10 May 2024

Permanent placements fall at slowest pace in five months - report

KPMG - Kate Holt.png

The latest KPMG and REC UK Report on Jobs survey, compiled by S&P Global, signalled the slowest fall in permanent placements in the Midlands in five months in April, as temp billings returned to growth following a solid decrease in March.

Demand for both permanent and temporary staff grew further in April, and at the fastest paces across the English regions. Greater demand for permanent employees was met by a slower rise in their availability, however. The upturn in the supply of permanent staff was marked, nonetheless, as temporary worker availability also increased at a strong rate. In turn, wage inflation across the Midlands picked up as both permanent starting salaries and temp hourly pay rose at sharper paces.

The KPMG and REC, UK Report on Jobs: Midlands is compiled by S&P Global from responses to questionnaires sent to around 100 recruitment and employment consultancies in the Midlands.

April data signalled a further decline in the number of permanent placements made by recruitment agencies in the Midlands.

Staff appointments were reportedly curtailed by hesitancy among firms due to challenging economic conditions.

That said, the pace of contraction eased to the slowest in the current five-month sequence of decrease, and was only slight overall.

At the UK level, the Midlands saw the weakest drop in permanent placements.

Temp billings across the Midlands returned to growth at the start of the second quarter, following a solid fall in March. The rise in temporary staff placements contrasted with the UK average which signalled a solid decrease. Panellists noted that the increase was due to a shift away from permanent hires at some firms amid economic uncertainty.

In contrast to the trend seen across the UK as a whole, permanent vacancies in the Midlands increased in April. Of the four monitored English regions, the Midlands saw the greatest uptick in demand for permanent staff, despite the rate of growth easing from March.

With regards to temporary vacancies, the Midlands saw the fastest rise of the English regions. Moreover, the increase was the second-fastest seen in the region since last July.

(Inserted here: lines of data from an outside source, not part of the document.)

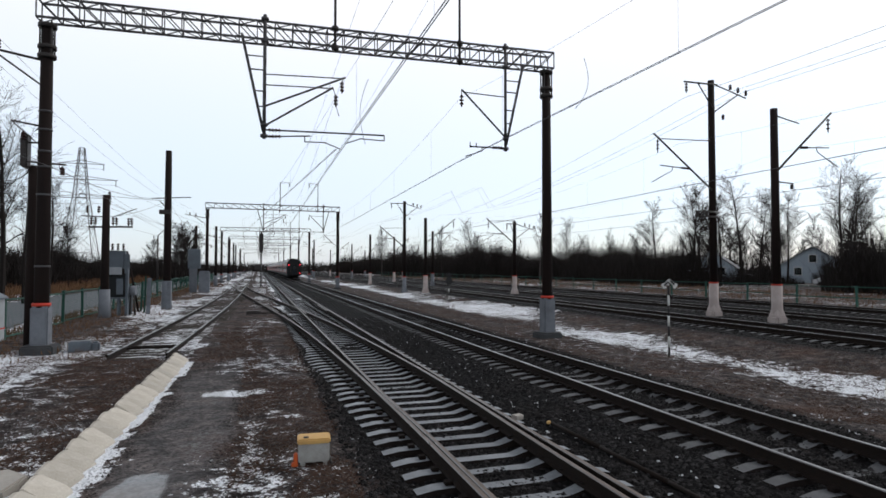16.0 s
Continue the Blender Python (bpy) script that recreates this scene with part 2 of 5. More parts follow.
def ground_z(x, y):
    z = -0.17
    z += -0.125 * ease(0.9, 2.0, x) * (1 - ease(9.2, 10.4, x))
    z += -0.13 * ease(9.2, 11.0, x) * (1 - ease(14, 17.2, x))
    z += 0.17 * ease(15.5, 17.8, x) * (1 - ease(35, 37, x))
    z += -0.15 * (1 - ease(-10.4, -9.2, x))
    z += 0.03 * ease(5.4, 6.2, x) * (1 - ease(9.2, 10.2, x))
    z += 0.05 * noise.noise((x * 0.35, y * 0.35, 0)) + 0.025 * noise.noise((x * 1.7, y * 1.7, 3))
    if -1.9 > x > -9 and y < 19:
        z += 0.10 * ease(-2.0, -3.0, x) * 1.0
    return z


def steps(*spans):
    out = []
    for a, b, s in spans:
        n = max(1, round((b - a) / s))
        out += [a + (b - a) * i / n for i in range(n)]
    return out + [spans[-1][1]]


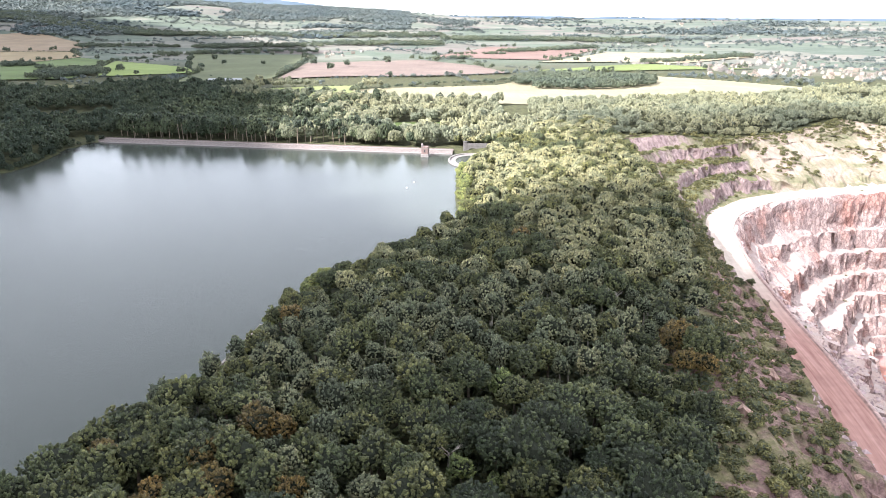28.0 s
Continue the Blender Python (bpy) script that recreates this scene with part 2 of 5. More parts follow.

The supply of permanent staff rose further in April, thereby extending the current sequence of growth to 13 months. The pace of growth slowed from March but remained sharp overall. Of the four monitored regions, the Midlands saw the slowest rise, however. Anecdotal evidence suggested that redundancies in the market boosted the supply of candidates.

Temporary candidate availability in the Midlands increased for the twelfth successive month in April. The rate of growth in candidate supply picked up from March to a strong rate. Panellists stated that redundancies had led to increased availability of staff. The pace of the upturn was, however, slower than the UK average for the second successive month.

Permanent starting salaries in the Midlands increased again in April, thereby extending the current sequence of inflation that began in March 2021. The rate of salary inflation accelerated for the second month running to the fastest since December 2023. The rise in salaries for permanent new joiners was linked to an uptick in demand for candidates.

The pace of salary inflation was the quickest of the four monitored regions.

Midlands recruitment firms registered a faster increase in temp pay rates for those placed at the start of the second quarter. The pace of wage inflation picked up to the quickest in four months and was steep overall. Survey respondents noted that greater temp wage rates were due to some additional cost-of-living payments and demand for temporary workers.

The rate of temp wage inflation was broadly in line with the UK average.

Kate Holt (pictured), People Consulting partner for KPMG in the Midlands said: “Of note this month is the uptick in both permanent and temporary vacancies in the Midlands, outperforming the other three monitored English regions.

“This suggests that there are green shoots in the region’s job market, particularly for candidates in more technical industries like Engineering or IT.”